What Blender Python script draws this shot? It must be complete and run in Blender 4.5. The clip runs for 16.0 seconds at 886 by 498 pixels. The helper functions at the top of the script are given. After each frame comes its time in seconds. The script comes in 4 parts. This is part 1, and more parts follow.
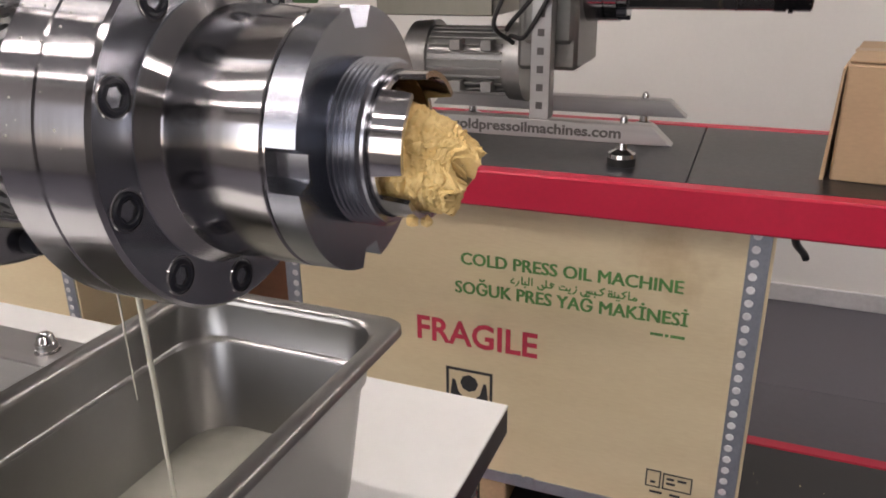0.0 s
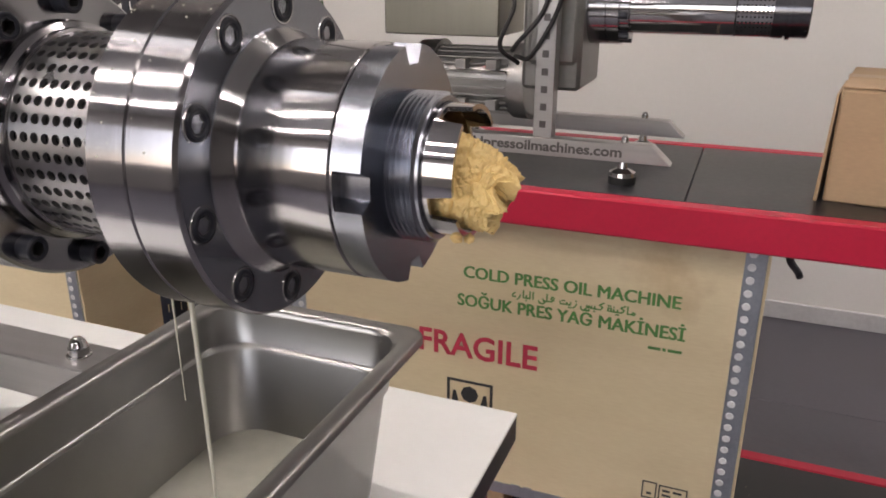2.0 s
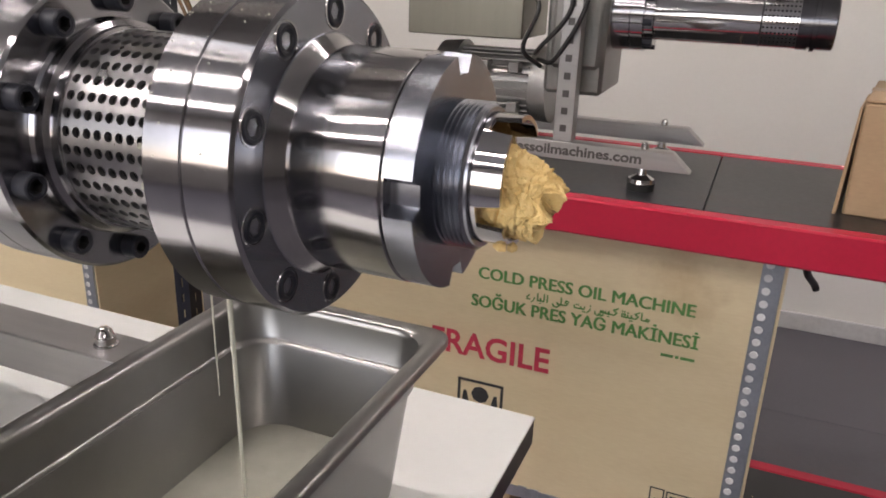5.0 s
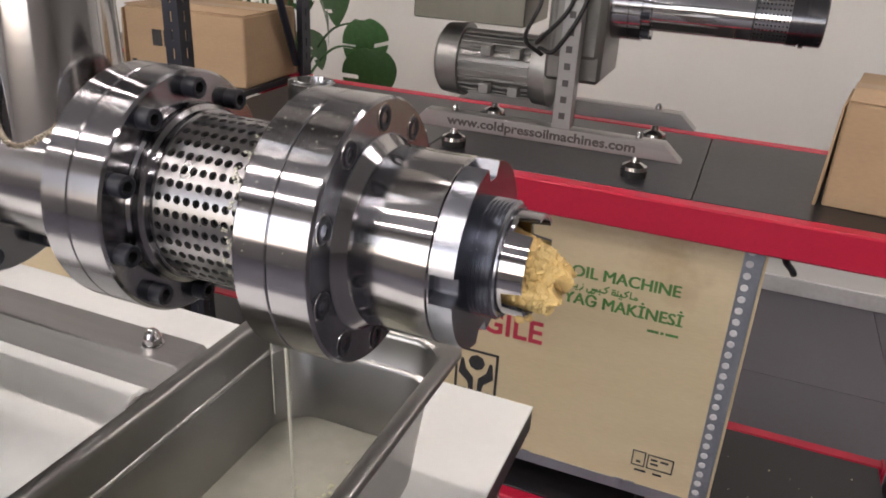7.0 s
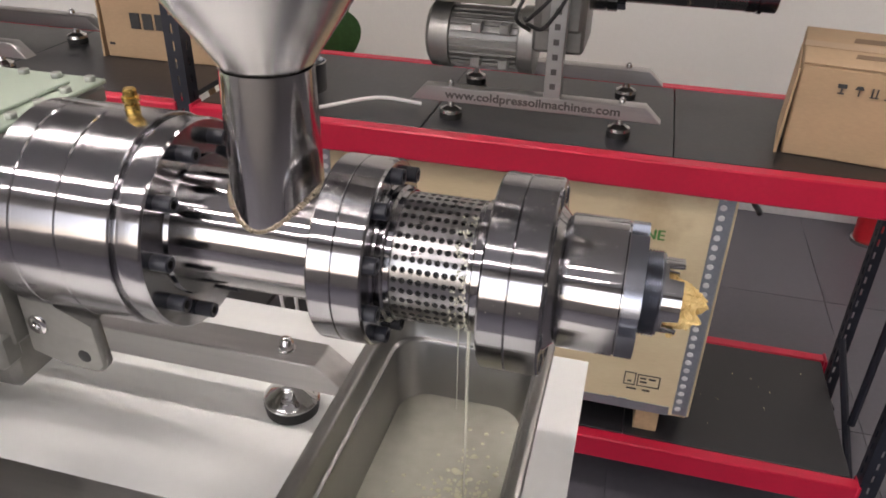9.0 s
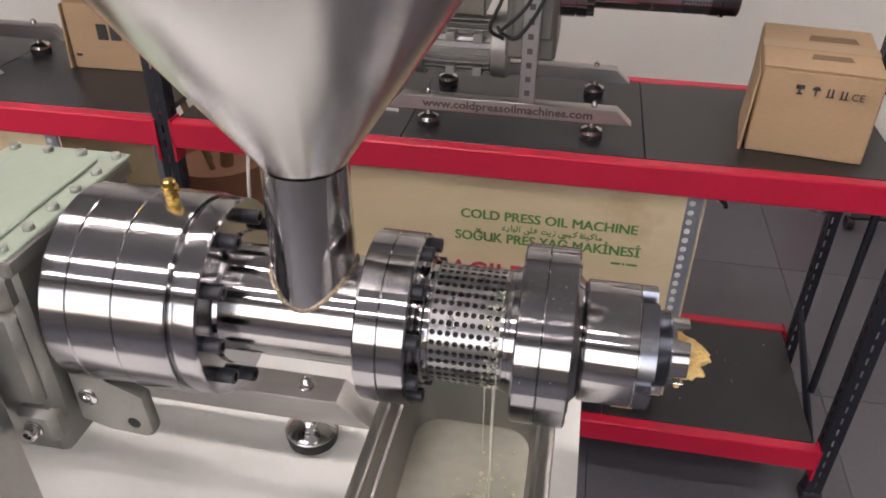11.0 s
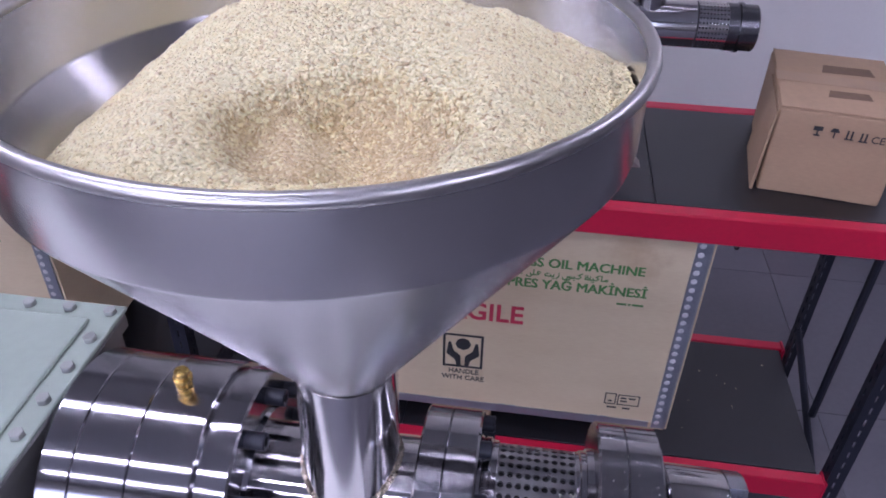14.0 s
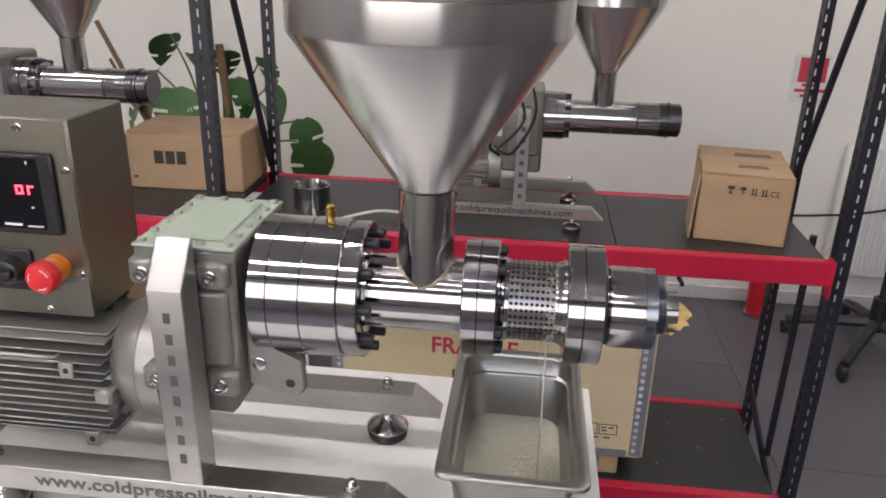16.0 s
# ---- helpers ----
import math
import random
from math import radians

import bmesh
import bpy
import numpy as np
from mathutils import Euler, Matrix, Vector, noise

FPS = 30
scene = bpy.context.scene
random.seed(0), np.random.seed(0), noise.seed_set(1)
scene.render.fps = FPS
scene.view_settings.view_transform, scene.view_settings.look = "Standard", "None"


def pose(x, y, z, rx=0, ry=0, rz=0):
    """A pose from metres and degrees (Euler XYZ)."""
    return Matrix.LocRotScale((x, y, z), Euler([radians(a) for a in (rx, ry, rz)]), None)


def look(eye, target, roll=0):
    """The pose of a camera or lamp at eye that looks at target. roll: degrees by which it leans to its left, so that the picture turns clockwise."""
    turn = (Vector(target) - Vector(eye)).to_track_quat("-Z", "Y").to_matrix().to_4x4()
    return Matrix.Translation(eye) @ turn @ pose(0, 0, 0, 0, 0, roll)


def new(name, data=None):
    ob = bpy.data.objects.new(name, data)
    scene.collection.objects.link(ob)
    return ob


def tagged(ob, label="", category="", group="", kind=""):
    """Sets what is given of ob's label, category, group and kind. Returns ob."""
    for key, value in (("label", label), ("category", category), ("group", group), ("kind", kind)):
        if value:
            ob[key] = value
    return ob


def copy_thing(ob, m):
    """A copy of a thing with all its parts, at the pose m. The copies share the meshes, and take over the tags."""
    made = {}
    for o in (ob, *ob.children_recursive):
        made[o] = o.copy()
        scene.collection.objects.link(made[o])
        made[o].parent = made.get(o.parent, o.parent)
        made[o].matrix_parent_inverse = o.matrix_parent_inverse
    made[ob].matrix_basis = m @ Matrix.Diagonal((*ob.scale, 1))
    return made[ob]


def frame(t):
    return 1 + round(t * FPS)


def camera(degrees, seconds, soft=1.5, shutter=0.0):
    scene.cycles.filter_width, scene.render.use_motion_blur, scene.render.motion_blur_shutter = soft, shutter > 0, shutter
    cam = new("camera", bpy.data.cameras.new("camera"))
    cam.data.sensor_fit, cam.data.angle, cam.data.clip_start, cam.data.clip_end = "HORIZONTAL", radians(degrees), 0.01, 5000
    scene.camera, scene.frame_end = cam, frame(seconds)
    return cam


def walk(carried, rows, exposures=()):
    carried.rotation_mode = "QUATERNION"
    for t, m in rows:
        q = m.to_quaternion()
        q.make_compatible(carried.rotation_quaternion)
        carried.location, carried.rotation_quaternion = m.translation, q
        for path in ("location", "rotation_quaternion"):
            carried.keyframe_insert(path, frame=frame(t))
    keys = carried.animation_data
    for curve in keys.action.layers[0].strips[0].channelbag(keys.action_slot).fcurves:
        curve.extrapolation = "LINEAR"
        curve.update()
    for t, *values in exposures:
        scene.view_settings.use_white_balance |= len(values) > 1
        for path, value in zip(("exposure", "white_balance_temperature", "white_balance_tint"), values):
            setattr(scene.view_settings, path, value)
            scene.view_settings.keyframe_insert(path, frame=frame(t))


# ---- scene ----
cam = camera(60.1, 16.0, soft=1.8)
# seconds, place, Euler angles
PATH = [
    (0, 0.1906, -0.2453, 0.0659, 69.078, 0.745, 21.971),
    (0.5, 0.1881, -0.2578, 0.0680, 69.511, 0.664, 21.097),
    (1, 0.1818, -0.2702, 0.0756, 69.790, 0.368, 21.062),
    (1.5, 0.1832, -0.2748, 0.0769, 69.928, 0.085, 21.375),
    (2, 0.1828, -0.2775, 0.0770, 70.039, -0.234, 21.687),
    (2.5, 0.1804, -0.2824, 0.0802, 70.094, -0.513, 21.909),
    (3, 0.1811, -0.2804, 0.0825, 70.083, -0.753, 22.144),
    (3.5, 0.1771, -0.2795, 0.0807, 70.088, -0.911, 22.324),
    (4, 0.1752, -0.2821, 0.0798, 70.158, -1.025, 22.599),
    (6.5, 0.1639, -0.3024, 0.1125, 67.351, -2.992, 22.580),
    (7, 0.1653, -0.3323, 0.1632, 65.534, -2.854, 22.477),
    (7.5, 0.1730, -0.3607, 0.2012, 63.318, -2.305, 21.904),
    (8, 0.1572, -0.4049, 0.2410, 61.882, -1.644, 20.290),
    (8.5, 0.0842, -0.4528, 0.2681, 60.734, -1.329, 17.486),
    (11, -0.0162, -0.4783, 0.3917, 56.738, -0.548, 10.758),
    (11.5, -0.0354, -0.4612, 0.4169, 56.241, -0.477, 10.691),
    (12, -0.0594, -0.4143, 0.4623, 55.587, -0.606, 10.587),
    (12.5, -0.0780, -0.3666, 0.4865, 54.638, -0.762, 10.387),
    (13, -0.0932, -0.3292, 0.4926, 53.529, -0.791, 9.842),
    (13.5, -0.1015, -0.3190, 0.4891, 53.182, -0.717, 8.911),
    (14, -0.1044, -0.3372, 0.4773, 53.985, -1.001, 8.025),
    (14.5, -0.0912, -0.4207, 0.4360, 56.959, -1.377, 7.159),
    (15, -0.0610, -0.5429, 0.3963, 60.493, -1.503, 6.808),
    (15.5, -0.0506, -0.6924, 0.3853, 64.675, -1.361, 6.842),
    (16, -0.0950, -0.8360, 0.3959, 68.314, -1.312, 6.884),
]
walk(cam, [(t, pose(x, y, z, rx, ry, rz)) for t, x, y, z, rx, ry, rz in PATH],
     exposures=[(0, 0.82, 6900, 19), (8, 0.84, 6800, 17), (11.5, 0.78, 6900, 19), (12.0, 0.78, 6900, 20), (12.6, 0.5, 5550, 28), (14.0, 0.44, 5300, 37), (14.8, 0.72, 6500, 23), (15.2, 0.72, 6700, 18), (16, 0.68, 6600, 17)])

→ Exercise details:
From the data above, write out everything exactly except the pictures.

→ Answer to the problem:
What Blender Python script draws this shot? It must be complete and run in Blender 4.5. The clip runs for 16.0 seconds at 886 by 498 pixels. The helper functions at the top of the script are given. After each frame comes its time in seconds. The script comes in 4 parts. This is part 1, and more parts follow.
0.0 s
2.0 s
5.0 s
7.0 s
9.0 s
11.0 s
14.0 s
16.0 s
# ---- helpers ----
import math
import random
from math import radians

import bmesh
import bpy
import numpy as np
from mathutils import Euler, Matrix, Vector, noise

FPS = 30
scene = bpy.context.scene
random.seed(0), np.random.seed(0), noise.seed_set(1)
scene.render.fps = FPS
scene.view_settings.view_transform, scene.view_settings.look = "Standard", "None"


def pose(x, y, z, rx=0, ry=0, rz=0):
    """A pose from metres and degrees (Euler XYZ)."""
    return Matrix.LocRotScale((x, y, z), Euler([radians(a) for a in (rx, ry, rz)]), None)


def look(eye, target, roll=0):
    """The pose of a camera or lamp at eye that looks at target. roll: degrees by which it leans to its left, so that the picture turns clockwise."""
    turn = (Vector(target) - Vector(eye)).to_track_quat("-Z", "Y").to_matrix().to_4x4()
    return Matrix.Translation(eye) @ turn @ pose(0, 0, 0, 0, 0, roll)


def new(name, data=None):
    ob = bpy.data.objects.new(name, data)
    scene.collection.objects.link(ob)
    return ob


def tagged(ob, label="", category="", group="", kind=""):
    """Sets what is given of ob's label, category, group and kind. Returns ob."""
    for key, value in (("label", label), ("category", category), ("group", group), ("kind", kind)):
        if value:
            ob[key] = value
    return ob


def copy_thing(ob, m):
    """A copy of a thing with all its parts, at the pose m. The copies share the meshes, and take over the tags."""
    made = {}
    for o in (ob, *ob.children_recursive):
        made[o] = o.copy()
        scene.collection.objects.link(made[o])
        made[o].parent = made.get(o.parent, o.parent)
        made[o].matrix_parent_inverse = o.matrix_parent_inverse
    made[ob].matrix_basis = m @ Matrix.Diagonal((*ob.scale, 1))
    return made[ob]


def frame(t):
    return 1 + round(t * FPS)


def camera(degrees, seconds, soft=1.5, shutter=0.0):
    scene.cycles.filter_width, scene.render.use_motion_blur, scene.render.motion_blur_shutter = soft, shutter > 0, shutter
    cam = new("camera", bpy.data.cameras.new("camera"))
    cam.data.sensor_fit, cam.data.angle, cam.data.clip_start, cam.data.clip_end = "HORIZONTAL", radians(degrees), 0.01, 5000
    scene.camera, scene.frame_end = cam, frame(seconds)
    return cam


def walk(carried, rows, exposures=()):
    carried.rotation_mode = "QUATERNION"
    for t, m in rows:
        q = m.to_quaternion()
        q.make_compatible(carried.rotation_quaternion)
        carried.location, carried.rotation_quaternion = m.translation, q
        for path in ("location", "rotation_quaternion"):
            carried.keyframe_insert(path, frame=frame(t))
    keys = carried.animation_data
    for curve in keys.action.layers[0].strips[0].channelbag(keys.action_slot).fcurves:
        curve.extrapolation = "LINEAR"
        curve.update()
    for t, *values in exposures:
        scene.view_settings.use_white_balance |= len(values) > 1
        for path, value in zip(("exposure", "white_balance_temperature", "white_balance_tint"), values):
            setattr(scene.view_settings, path, value)
            scene.view_settings.keyframe_insert(path, frame=frame(t))


# ---- scene ----
cam = camera(60.1, 16.0, soft=1.8)
# seconds, place, Euler angles
PATH = [
    (0, 0.1906, -0.2453, 0.0659, 69.078, 0.745, 21.971),
    (0.5, 0.1881, -0.2578, 0.0680, 69.511, 0.664, 21.097),
    (1, 0.1818, -0.2702, 0.0756, 69.790, 0.368, 21.062),
    (1.5, 0.1832, -0.2748, 0.0769, 69.928, 0.085, 21.375),
    (2, 0.1828, -0.2775, 0.0770, 70.039, -0.234, 21.687),
    (2.5, 0.1804, -0.2824, 0.0802, 70.094, -0.513, 21.909),
    (3, 0.1811, -0.2804, 0.0825, 70.083, -0.753, 22.144),
    (3.5, 0.1771, -0.2795, 0.0807, 70.088, -0.911, 22.324),
    (4, 0.1752, -0.2821, 0.0798, 70.158, -1.025, 22.599),
    (6.5, 0.1639, -0.3024, 0.1125, 67.351, -2.992, 22.580),
    (7, 0.1653, -0.3323, 0.1632, 65.534, -2.854, 22.477),
    (7.5, 0.1730, -0.3607, 0.2012, 63.318, -2.305, 21.904),
    (8, 0.1572, -0.4049, 0.2410, 61.882, -1.644, 20.290),
    (8.5, 0.0842, -0.4528, 0.2681, 60.734, -1.329, 17.486),
    (11, -0.0162, -0.4783, 0.3917, 56.738, -0.548, 10.758),
    (11.5, -0.0354, -0.4612, 0.4169, 56.241, -0.477, 10.691),
    (12, -0.0594, -0.4143, 0.4623, 55.587, -0.606, 10.587),
    (12.5, -0.0780, -0.3666, 0.4865, 54.638, -0.762, 10.387),
    (13, -0.0932, -0.3292, 0.4926, 53.529, -0.791, 9.842),
    (13.5, -0.1015, -0.3190, 0.4891, 53.182, -0.717, 8.911),
    (14, -0.1044, -0.3372, 0.4773, 53.985, -1.001, 8.025),
    (14.5, -0.0912, -0.4207, 0.4360, 56.959, -1.377, 7.159),
    (15, -0.0610, -0.5429, 0.3963, 60.493, -1.503, 6.808),
    (15.5, -0.0506, -0.6924, 0.3853, 64.675, -1.361, 6.842),
    (16, -0.0950, -0.8360, 0.3959, 68.314, -1.312, 6.884),
]
walk(cam, [(t, pose(x, y, z, rx, ry, rz)) for t, x, y, z, rx, ry, rz in PATH],
     exposures=[(0, 0.82, 6900, 19), (8, 0.84, 6800, 17), (11.5, 0.78, 6900, 19), (12.0, 0.78, 6900, 20), (12.6, 0.5, 5550, 28), (14.0, 0.44, 5300, 37), (14.8, 0.72, 6500, 23), (15.2, 0.72, 6700, 18), (16, 0.68, 6600, 17)])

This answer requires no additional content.